Michel_Bujardet · May 20, 2017, 3:27am

Shooting in the dark, but if it is the timer getting overflowed somehow, I would try to set the timer not for 30 seconds, but for 60 seconds. The issue should then present at twice the time.

I would not entirely discount AppNap just yet either. It is awfully suspicious the issue manifests when AppNap could be doing its thing. Maybe you want to log what the timer does, and see when it freezes eventually. With all the changes in El Cap and Sierra, it is quite possible AppNap still remains.

DerkJ · May 20, 2017, 8:15am

AppNap could be it as @Michel Bujardet suggests. Or it could be your disk getting into sleep mode while the shell is active. If the Mac is unattended, system settings apply.

You could try to set system settings -> energy management -> check the settings there please post them here (screenshot). We’d all benefit if we knew what it was.

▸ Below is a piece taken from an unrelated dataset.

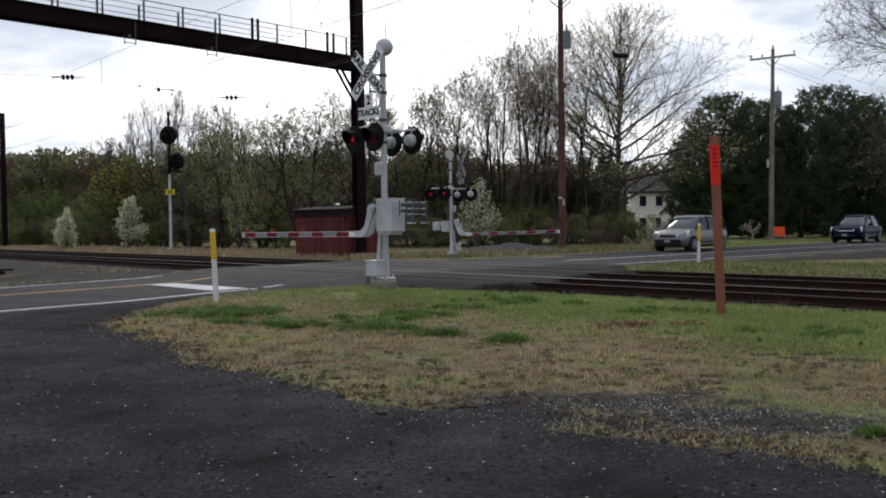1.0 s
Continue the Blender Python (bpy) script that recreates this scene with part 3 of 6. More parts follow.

Tim_Jones · May 20, 2017, 8:11pm

@Michel Bujardet - The task that runs in the timer action takes around 400ms, so I would hope that 30 seconds would be plently (and it is in 10.10 and earlier.

@Derk Jochems - I sent the following settings to one user to exterminate AppNap like the bug that it is. This also sets a sysctl flag that stops the kernel from dropping priorities causing some tasks to Zombie (that is a real Unix state).

defaults write NSGlobalDomain NSAppSleepDisabled -bool YES sudo sysctl -w debug.lowpri_throttle_enabled=0 sudo sh -c 'echo "debug.lowpri_throttle_enabled=0" >> /etc/sysctl.conf'

Fingers crossed.

What ever happened to just letting the kernel do its job?

Michel_Bujardet · May 20, 2017, 8:24pm

The idea was not that the execution time was too long, but that a bug in the timer itself could happen after a number of cycles.